Reece describes ways in which all three branches of government can begin to make up for their awful record in this field:
All three branches of government could act to end racial profiling in the United States. Congress should finally pass long-stalled bills to ban racial profiling. The Department of Justice should revise its guidance and remove the exception to the ban on racial profiling for the Border Patrol and immigration officers and should make clear that racial profiling violates Title VI of the Civil Rights Act. Finally, the Supreme Court should revisit the racial aspects of the Brignoni-Ponce and Martinez-Fuerte decisions.

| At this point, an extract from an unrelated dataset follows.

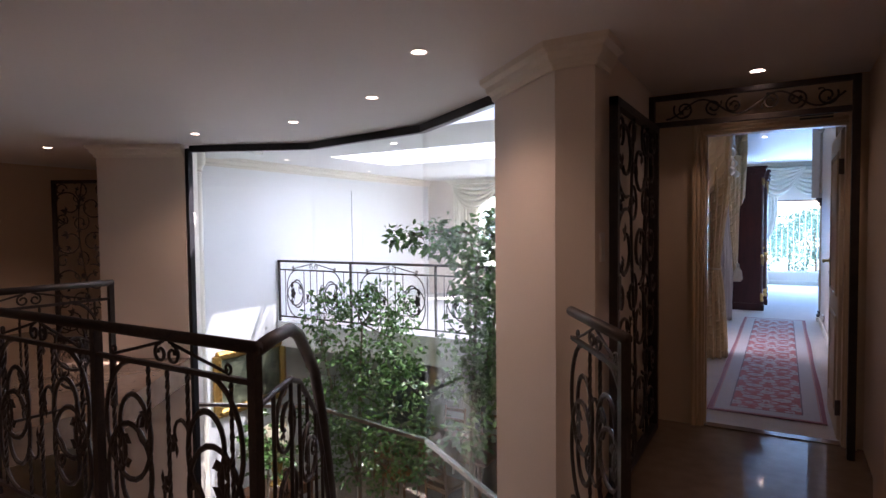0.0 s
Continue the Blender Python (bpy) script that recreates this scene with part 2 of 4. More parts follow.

In the past, the court has corrected erroneous rulings, often in cases about race. Brown v. Board of Education (1954) reverse Plessy v. Ferguson (1896), which had approved “separate but equal” public facilities for different races. Despite its current conservative composition, in Trump v. Hawaii (2018), the court condemned its previous decision in Korematsu v. United States (1944), which had allowed the internment of Japanese Americans during World War II. Chief Justice John Roberts wrote, “Korematsu was gravely wrong the day it was decided, has been overruled in the court of history, and to be clear ‘has no place in law under the Constitution.'” Among those symbols of America’s racist past, Brignoni-Ponce and Martinez-Fuerte stand alone because they are still put into practice by the Border Patrol every day. It is time to correct those gravely wrong decisions and end racial profiling for the Texas DPS, the Border Patrol, and all police in the United States.
Sadly, though it repudiated the discrimination endorsed by Korematsuthe Supreme Court in Trump v. Hawaii perpetuated some other pernicious aspects of that infamous decision, at least in the context of immigration restrictions. Nonetheless, there is much all three branches of government can do to end the unjust practice of racial profiling in immigration enforcement. At the very least, the Biden Administration could easily withdraw the Obama-era guidelines permitting this practice in “border” areas, and Congress could easily ban it.